The review recommends that fast-track litigation should be used in IP cases, with capped fees, limited disclosure and time limits. Fast-track litigation is already available in IP cases, in as much as the courts can set the scope and timetable at the case management conference in the same way as for other litigation, while the patent rules contain their own streamlined procedure for appropriate cases. Perhaps, though, the Gowers recommendation could be used to promote more aggressive or standardised use of these tools.
Exception for private copying
Possibly the most high-profile recommendation is the introduction of a limited private copying exception, which will allow consumers to format-shift legitimately purchased content. Format-shifting is, strictly speaking, a breach of copyright law, although there can hardly be a reader who has not transferred a record onto tape, or a CD onto an MP3 player. Whether it would make any practical difference to repair this fracture between public law and private practice is a matter of debate.
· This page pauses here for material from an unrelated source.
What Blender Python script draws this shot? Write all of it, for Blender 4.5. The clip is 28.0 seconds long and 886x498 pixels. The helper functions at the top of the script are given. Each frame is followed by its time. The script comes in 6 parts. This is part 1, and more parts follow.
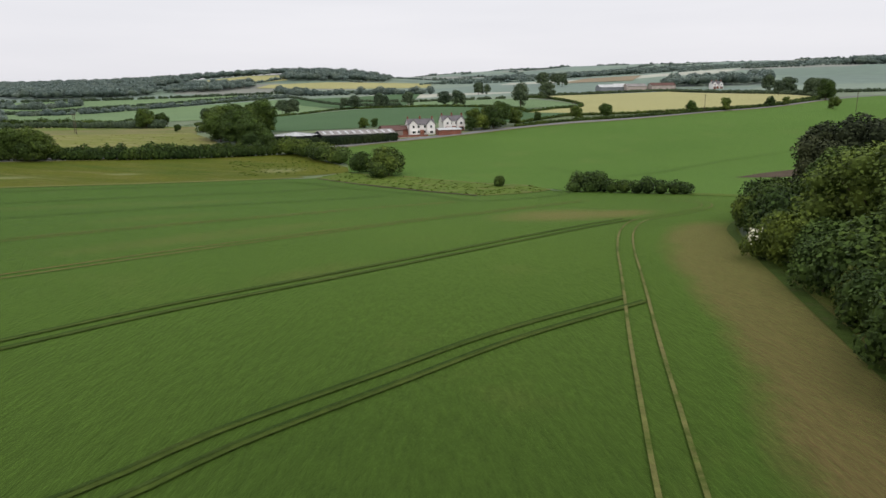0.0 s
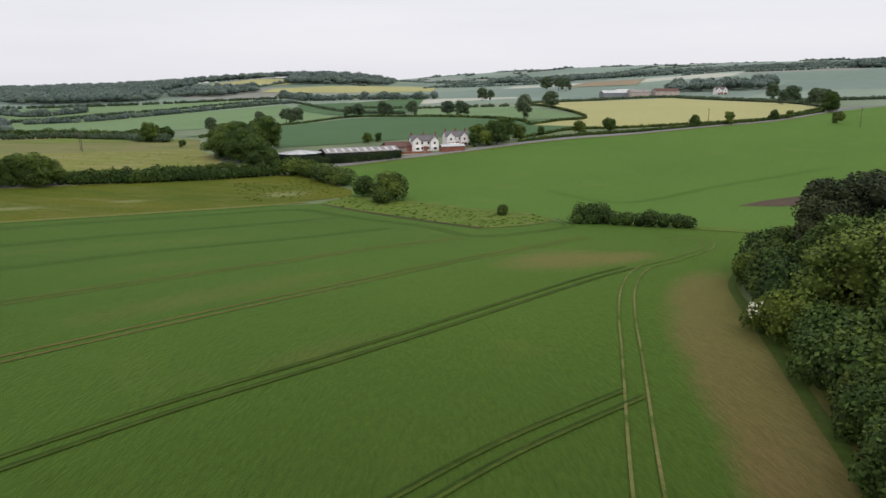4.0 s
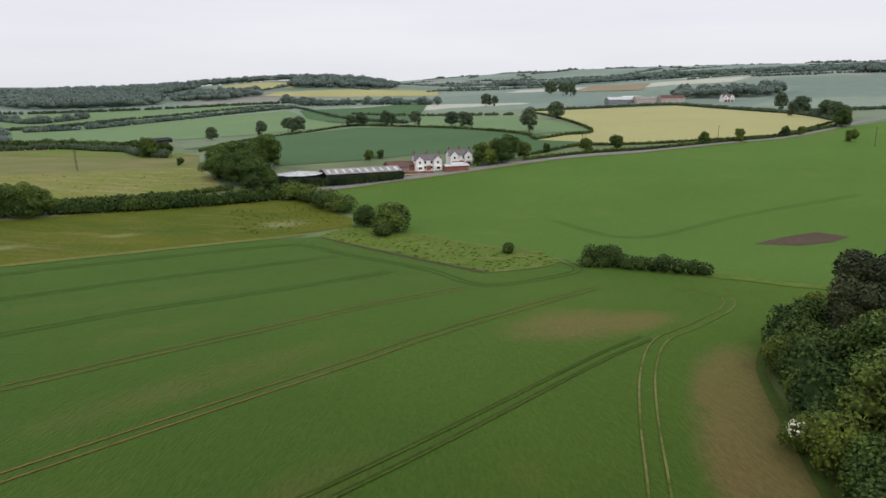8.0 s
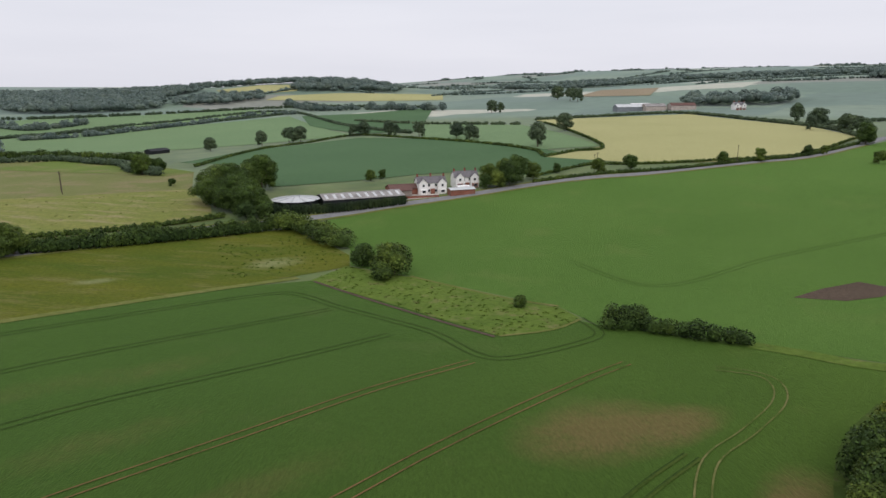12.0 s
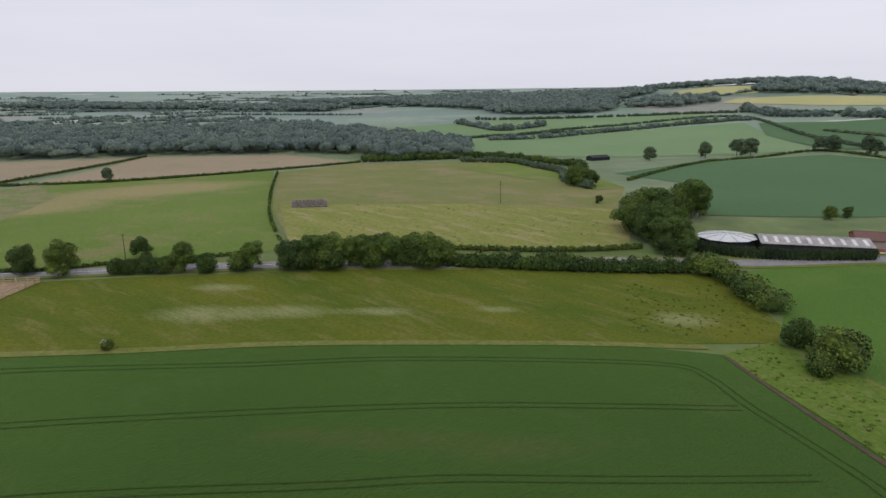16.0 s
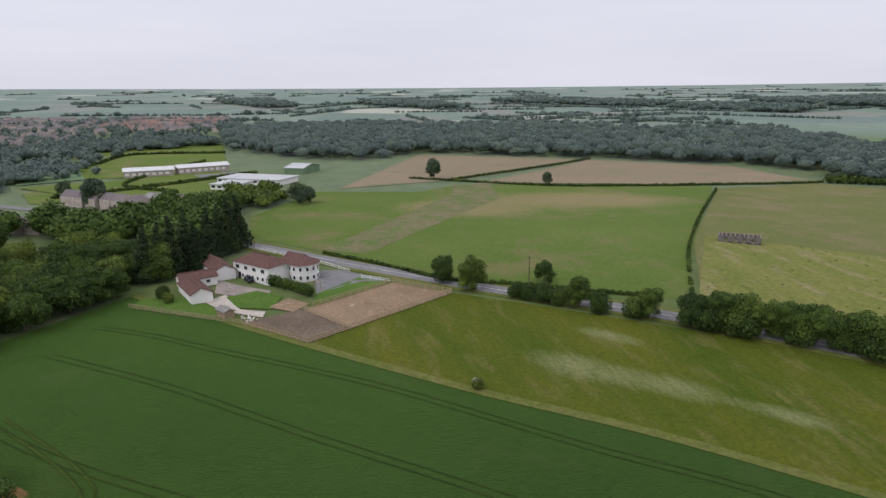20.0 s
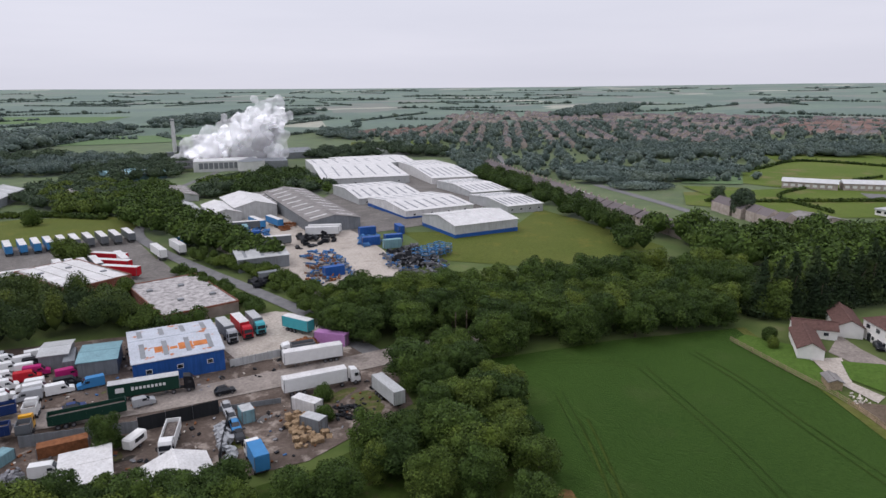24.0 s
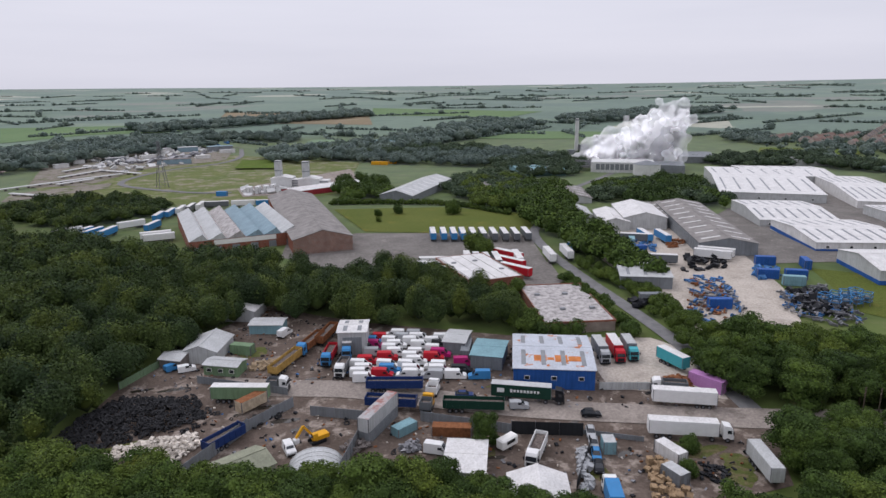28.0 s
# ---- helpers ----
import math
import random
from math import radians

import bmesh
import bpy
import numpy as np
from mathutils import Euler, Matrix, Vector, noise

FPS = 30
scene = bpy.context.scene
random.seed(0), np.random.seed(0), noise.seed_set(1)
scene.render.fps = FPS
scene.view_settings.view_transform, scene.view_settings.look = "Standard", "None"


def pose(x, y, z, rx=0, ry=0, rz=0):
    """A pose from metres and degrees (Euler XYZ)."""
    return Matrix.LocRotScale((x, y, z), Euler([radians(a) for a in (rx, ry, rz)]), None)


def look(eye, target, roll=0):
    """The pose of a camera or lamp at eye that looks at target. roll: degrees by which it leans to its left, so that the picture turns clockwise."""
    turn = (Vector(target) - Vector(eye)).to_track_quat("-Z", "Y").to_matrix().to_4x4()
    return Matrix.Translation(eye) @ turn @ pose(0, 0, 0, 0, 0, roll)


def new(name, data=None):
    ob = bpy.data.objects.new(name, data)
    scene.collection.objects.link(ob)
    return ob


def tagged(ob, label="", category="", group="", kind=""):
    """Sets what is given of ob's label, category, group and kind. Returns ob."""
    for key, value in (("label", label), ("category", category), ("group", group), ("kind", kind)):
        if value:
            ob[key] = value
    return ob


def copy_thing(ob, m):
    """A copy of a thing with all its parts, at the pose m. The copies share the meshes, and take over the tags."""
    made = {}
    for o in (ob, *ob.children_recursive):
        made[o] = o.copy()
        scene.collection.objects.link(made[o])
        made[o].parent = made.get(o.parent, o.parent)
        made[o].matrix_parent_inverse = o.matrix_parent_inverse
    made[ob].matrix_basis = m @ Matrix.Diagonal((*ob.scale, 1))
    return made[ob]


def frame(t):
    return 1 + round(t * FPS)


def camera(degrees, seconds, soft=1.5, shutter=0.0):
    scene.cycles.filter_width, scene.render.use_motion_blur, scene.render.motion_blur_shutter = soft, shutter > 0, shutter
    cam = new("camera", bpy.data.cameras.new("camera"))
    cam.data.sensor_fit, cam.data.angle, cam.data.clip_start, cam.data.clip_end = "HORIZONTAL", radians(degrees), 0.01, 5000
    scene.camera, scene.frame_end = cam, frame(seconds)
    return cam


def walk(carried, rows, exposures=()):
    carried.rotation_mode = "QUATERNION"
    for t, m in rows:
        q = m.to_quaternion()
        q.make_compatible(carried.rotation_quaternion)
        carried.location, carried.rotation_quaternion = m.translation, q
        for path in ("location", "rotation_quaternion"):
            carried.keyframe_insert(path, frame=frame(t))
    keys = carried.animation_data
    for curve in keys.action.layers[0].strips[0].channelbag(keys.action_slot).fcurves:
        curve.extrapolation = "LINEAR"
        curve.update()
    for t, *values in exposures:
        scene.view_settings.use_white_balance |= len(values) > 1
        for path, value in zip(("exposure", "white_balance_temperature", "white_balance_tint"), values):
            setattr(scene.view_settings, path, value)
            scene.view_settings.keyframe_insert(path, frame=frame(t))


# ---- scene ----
# ---- camera ----
cam = camera(67.61, 28.0)
# seconds, eye, turn to the left, tilt and roll in degrees
PATH = [
    (0, 0.00, 0.00, 15.35, 0.00, -13.55, -0.52),
    (0.5, 0.02, 0.06, 16.21, 0.06, -13.53, -0.47),
    (1, 0.03, 0.12, 17.20, 0.11, -13.53, -0.49),
    (1.5, 0.03, 0.13, 18.14, 0.15, -13.53, -0.50),
    (2, 0.00, 0.11, 19.12, 0.17, -13.55, -0.52),
    (2.5, 0.05, 0.07, 20.08, 0.23, -13.55, -0.52),
    (3, 0.04, 0.16, 21.03, 0.26, -13.57, -0.54),
    (3.5, 0.12, 0.47, 21.98, 0.30, -13.57, -0.58),
    (5.5, 0.19, 3.23, 25.93, 0.44, -13.58, -0.60),
    (6, 0.12, 4.23, 26.98, 0.47, -13.58, -0.63),
    (6.5, 0.07, 5.42, 28.14, 0.49, -13.62, -0.62),
    (7, 0.13, 6.82, 29.19, 0.52, -13.62, -0.56),
    (7.5, 0.19, 8.54, 30.16, 0.58, -13.59, -0.59),
    (8, 0.24, 10.40, 31.12, 0.63, -13.60, -0.53),
    (8.5, 0.41, 12.39, 32.06, 0.73, -13.58, -0.58),
    (9, 0.48, 14.48, 32.99, 0.80, -13.57, -0.60),
    (9.5, 0.48, 16.67, 33.97, 0.85, -13.57, -0.60),
    (10, 0.26, 19.12, 35.00, 0.84, -13.57, -0.56),
    (10.5, 0.16, 21.46, 36.06, 0.85, -13.60, -0.52),
    (11, 0.14, 23.83, 37.07, 0.89, -13.64, -0.43),
    (11.5, 0.10, 26.32, 38.08, 0.95, -13.64, -0.39),
    (12, -0.04, 29.04, 39.16, 1.00, -13.62, -0.36),
    (12.5, -0.03, 31.83, 40.15, 1.18, -13.65, -0.32),
    (13, 0.23, 34.84, 41.12, 7.31, -13.65, -0.47),
    (13.5, 0.24, 38.01, 42.09, 18.66, -13.50, -0.83),
    (15.5, -1.72, 50.14, 45.74, 35.11, -13.44, -0.62),
    (16, -2.38, 53.24, 46.69, 38.18, -13.46, -0.62),
    (16.5, -3.21, 56.20, 47.62, 40.74, -13.49, -0.64),
    (17, -4.21, 58.91, 48.72, 43.25, -13.49, -0.60),
    (17.5, -5.47, 61.26, 49.91, 45.74, -13.56, -0.58),
    (18, -6.77, 63.44, 51.08, 48.91, -13.61, -0.51),
    (18.5, -8.60, 65.51, 52.11, 54.08, -13.58, -0.45),
    (19, -10.57, 67.56, 53.12, 61.12, -13.59, -0.45),
    (19.5, -12.59, 69.78, 54.22, 68.42, -13.62, -0.50),
    (20, -14.70, 72.06, 55.32, 75.79, -13.67, -0.42),
    (20.5, -17.18, 73.84, 56.44, 83.06, -13.73, -0.43),
    (21, -19.79, 75.21, 57.53, 90.30, -13.72, -0.49),
    (21.5, -22.19, 76.38, 58.42, 97.49, -13.64, -0.56),
    (22, -24.10, 77.43, 59.31, 104.73, -13.55, -0.61),
    (22.5, -25.36, 77.83, 60.31, 111.90, -13.53, -0.59),
    (24.5, -26.74, 77.46, 63.88, 134.76, -13.84, -0.48),
    (25, -27.17, 77.03, 64.68, 139.35, -13.85, -0.54),
    (25.5, -27.50, 76.59, 65.37, 143.94, -13.80, -0.61),
    (26, -27.37, 76.07, 66.38, 148.36, -13.84, -0.61),
    (26.5, -27.09, 75.73, 67.51, 152.77, -13.88, -0.55),
    (27, -26.89, 75.62, 68.73, 157.05, -13.95, -0.53),
    (27.5, -26.91, 75.60, 69.89, 161.15, -13.98, -0.60),
    (28, -27.11, 75.55, 70.93, 163.05, -14.02, -0.65),
]
walk(cam, [(t, pose(x, y, z, 90 + tilt, 0, turn) @ pose(0, 0, 0, 0, 0, roll)) for t, x, y, z, turn, tilt, roll in PATH],
     exposures=[(0, 0.22, 6450, 11), (8, 0.21, 6330, 12), (13, 0.12, 6220, 13), (18, 0.07, 6130, 14.5), (22, 0.09, 6090, 15.5), (25, 0.0, 6080, 16.5), (28, 0.0, 6090, 16.5)])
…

Copyright exception for parody
Parody, caricature or pastiche
can also, strictly speaking, be a breach of copyright. By its nature, parody takes heavily from a copyright work and so, freedom of expression arguments aside, the parodist stands at risk of an infringement claim. The BBC, in particular, felt that permitting parody, caricature or pastiche of
a copyright work would facilitate the wider broadcast and sale of programmes.
Trading standards and copyright
Trading standards officers have the power and duty to prevent the sale of trade mark-protected goods, but no power to act where the infringement relates
to copyright alone. The review recommends extending their powers to copyright, allowing them to prevent the sale of, for example, counterfeit CDs or software. This could be a cheap way for copyright holders to enforce their rights. However, is
it common in practice for counterfeits to infringe copyright without also infringing trade marks (fake Microsoft packages, for example)? Whether rights-holders will be able to interest over-stretched trading standards departments is also debatable.
Digital IP infringement
Criminal sanctions for copyright infringement in the digital world can be softer than those for infringement in the physical world. Communicating a copyright work to the public in the course of an online business can lead to a sentence on indictment of up to two years, compared to ten years for making infringing copies for sale or hire. The review recommends harmonising these periods, particularly given the prevalence of digital infringement.
Orphan works are copyright works where the owner of the copyright cannot be established. A person wanting to reproduce a work might take reasonable steps to establish the copyright owners identity but fail to do so; if he then reproduces it, the works true owner can pop up later and claim damages for infringement. The review says this stifles legitimate creative use of orphan works, and calls on the European Commission to create an exception to allow creative artists to re-use orphan works. It also recommends that the Patent Office issue guidance on what will constitute a reasonable search before a work is considered to be an orphan.
Clarify the research exception
Section 60(5) of the Patents Act 1977 says an act done for experimental purposes relating
to the subject matter of the invention will not constitute a patent infringement. This research exception is intended so that researchers can conduct research on patented inventions for the purpose of understanding and improving existing products and processes without the need for the patent holders permission.
However, Gowers found that many researchers find its scope unclear. For example, uses relating to the subject-matter of a patented product are clearly covered, but what about where research using a patented product may give results about a different subject-matter? This uncertainty stifles research, and the review recommends that the position should be clarified. It should be pointed out, though, that a 2004 Department of Trade & Industry (DTI) report highlighted the difficulties in changing the law in this area. It would need to ensure that a clarified exception is not used to justify using patented research tools without permission.
Model IP licences
The review recommends that the Patent Office should develop business-to-business model IP licences. These might be similar to the university-to-business model IP licences recommended in the 2003 Lambert review of university/industry collaboration.
Model IP reports
Since intangible assets such as IP rights figure so large in company accounts, the DTI is asked to consider improving the guidance for firms on reporting intangible assets, including the provision of model IP reports.
There is a lot of valuable stuff in Andrew Gowers review. In particular, the review is good at addressing the fuzzy edges of the IP system, where uncertainty or legal anomaly may be stifling creativity or research. But you cannot help feeling that the recommendations are just a bit bland. That may be because so much of the UK IP regime is governed by international treaties and European directives, so that there is only so much that the UK can achieve on its own. But you cannot see the review as it stands greatly impacting on the complaints that IP rights are difficult for non-specialists to understand, maintain and enforce. Lets hope the government puts more radical flesh on its bones.